例えば敵に攻撃するには、(部屋中が範囲のスキルは別として)敵に隣接するか、敵の直線上に入る必要があるが、攻撃出来る位置取りをせず、いつまでも斜めに移動と元の位置に戻るを繰り返すことがある。
また、TPがなくなっていてアイテムにはTP回復アイテムが十分あるにも関わらず、自動でTPを回復しなかったり、麻痺にかかったモンスターやD.O.Eを攻撃せずうろついているだけで、適切な行動が取れない。
そのため、プレイヤー側で適宜リーダーを変更してプレイしなければならない場面が多い。
前作もAIが頭が悪く不満という評価があったため、改善されていないのではないか。 - 上記にも関係するが、前作の問題点の修正が見られない。
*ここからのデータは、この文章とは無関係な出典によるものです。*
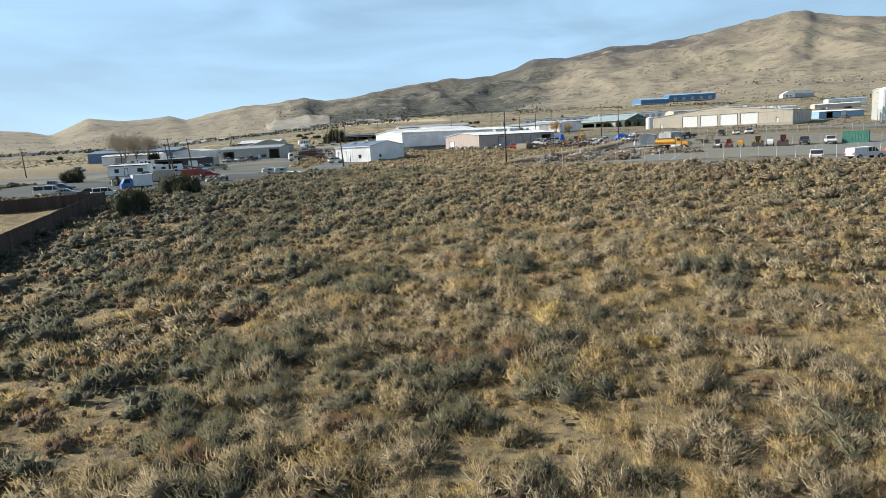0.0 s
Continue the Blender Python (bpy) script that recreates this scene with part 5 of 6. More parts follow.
for x, y, t, l, w in ((-80.5, 199, 8, 7.0, "white travel trailer beside the gravel lot"), (-88, 205.5, 70, 5.5, "white travel trailer among parked cars"), (-96.9, 318.5, 20, 5.0, "white camper behind the grey workshop"), (-103, 320.5, 10, 6.0, "white box trailer behind the grey workshop"),
                      (-62.5, 313.5, 75, 4.5, "white trailer beside the gabled workshop"), (-77.9, 389, 30, 6.0, "white trailer on the gravel track"), (-120.8, 300, 60, 5.0, "white trailer beside the storage building"), (-127, 281, 15, 8.0, "long white trailer under the bare trees"), (-115, 262, 5, 6.0, "pale trailer at the edge of the lot"), (-100.5, 244, 85, 5.0, "white trailer beside the dark shed")):
    travel_trailer(x, y, t, l, w)
for k, (x, y) in enumerate(((-84, 212), (-87, 215), (-79, 221), (-76, 224), (-89, 220), (-92, 236), (-88, 250), (-89.5, 256), (-91, 261), (-98, 258), (-104, 254), (-110, 250), (-54, 262), (-50, 258), (-48, 268), (-46, 274), (-52, 279), (-50, 285), (-44, 262), (-42, 243), (-63, 158), (-73, 150), (-55.5, 151), (-118, 292), (-124, 286), (-112, 297), (-64, 318), (-60, 322), (-94, 198), (-100, 206))):
    junk(x, y, 140 + k, "scrap and equipment at the edge of the lot", (PALE, GALV, RUSTY, TRIM, TIMBER, TRIM, RUSTY))
for k, (kd, x, y, t, c, w) in enumerate((("pickup", -68.5, 188.4, 20, NAVY, "dark blue pickup at the edge of the lot"), ("suv", -73.5, 186.5, 10, SIL, "silver suv at the edge of the lot"), ("sedan", -84.5, 192, 10, TANC, "tan car beside the trailers"), ("pickup", -67.3, 203.1, 200, TANC, "brown pickup on the gravel lot"), ("van", -91, 212, 80, WH, "white van beside the dark shed"),
                                         ("sedan", -98, 214, 20, BLK, "black car beside the dark shed"), ("suv", -104, 222, 40, SIL, "grey suv among stored equipment"), ("pickup", -110, 236, 10, WH, "white pickup among stored equipment"), ("van", -112, 276, 30, WH, "white van at the storage building"), ("pickup", -56, 300, 100, SIL, "grey pickup beside the gabled workshop"), ("suv", -58.5, 305, 95, WH, "white suv beside the gabled workshop"))):
    vehicle(kd, x, y, t, c, w)

# ---- stored things round the far sheds ----
FAR_LOTS = ((145, 556, 6), (167, 538, 7), (182, 468, 6), (193, 546, 7), (212, 471, 7), (211, 444, 6), (236, 530, 8), (212, 416, 5), (254, 560, 7), (267, 496, 8), (238, 422, 6), (292, 560, 7), (310, 546, 5))
pick = random.Random(31)
for cx, cy, many in FAR_LOTS:
    for k in range(many):
        x, y = cx + pick.uniform(-14, 14), cy + pick.uniform(-5, 5)
        sort = pick.random()
        if sort < 0.45:
            c, w = pick.choice(((WH, "white"), (SIL, "grey"), (BLK, "dark"), (WH, "white"), (NAVY, "dark blue"), (TANC, "tan")))
            kd = pick.choice(("van", "pickup", "suv", "sedan"))
            vehicle(kd, x, y, pick.uniform(0, 360), c, w + " " + kd + " parked among the far sheds", lift=0.3)
        elif sort < 0.75:
            e = thing("cargo_box", "white steel cargo box among the far sheds", "cargo box", stand(x, y, pick.uniform(-20, 20), 0.25), "far cargo boxes")
            l = pick.uniform(1.6, 3.4)
            part("body", Mesh().box(-l, l, -1.2, 1.2, 0, 2.5), pick.choice((paint(WH), GREY, paint(WH), GREENBOX, TAN)), e)
            part("door", Mesh().box(-1.0, 1.0, -1.24, -1.2, 0.15, 2.3), GALV, e)
        else:
            junk(x, y, int(pick.uniform(300, 9000)), "stored scrap among the far sheds", (PALE, GALV, RUSTY, TRIM, TIMBER))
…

このゲームは2ということで続編なのだが、前作の問題点や改善点がほとんど修正されていないように見受けられる。
筆者は前作をプレイしていないため、動画を見た範囲でしか分からないが、システムはほとんど同じで、AIの頭の悪さも同じ。
にも関わらず、基本システムに手を入れず、クラスの数の増加やサブクラスの追加など、既にある部分の水増ししか対応が行われていない。
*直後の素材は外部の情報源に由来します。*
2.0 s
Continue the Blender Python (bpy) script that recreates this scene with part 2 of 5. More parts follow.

本来はダンジョンの構造の工夫や、AIの改良などにもっと開発リソースを向けるべきだったのではないか。
- 出てくるダンジョンの構造や風景がどれも似通っているため、ダンジョンというより、ビルの最上階から下まで降りていくだけのようなゲームになっている。ダンジョンはランダム生成らしいが、固定構造にしてダンジョンの雰囲気や構造を工夫すべきではなかったかと思える。ダンジョンにギミックやリドル(謎掛け)がほとんどないのも寂しい。
- アイテム制限枠が厳しい上、食料を一つのアイテムとしてまとめられないため、大量の食料を持ち歩かなければならず、毎回工房で食料を仕入れることや、頻繁にFPを回復させる必要があるので煩わしい。
改善点を挙げるなら、以下のようなものが考えられる。
- 食料を一つのアイテムとしてまとめられるようにする。(印石のようにアイテムをまとめる機能自体はある。)
- ダンジョンで倒したモンスターをその場で料理して食料を調達出来るようにする。
料理はスキル扱いにし、上手く調理出来たかどうか判定を入れて失敗した料理はFPがほとんど回復しない、大成功した料理はFPが大きく回復するなどちょっとした変化があると面白い。また、料理専用のクラス(料理人など)を新しいクラスとして作っても良かったと思う。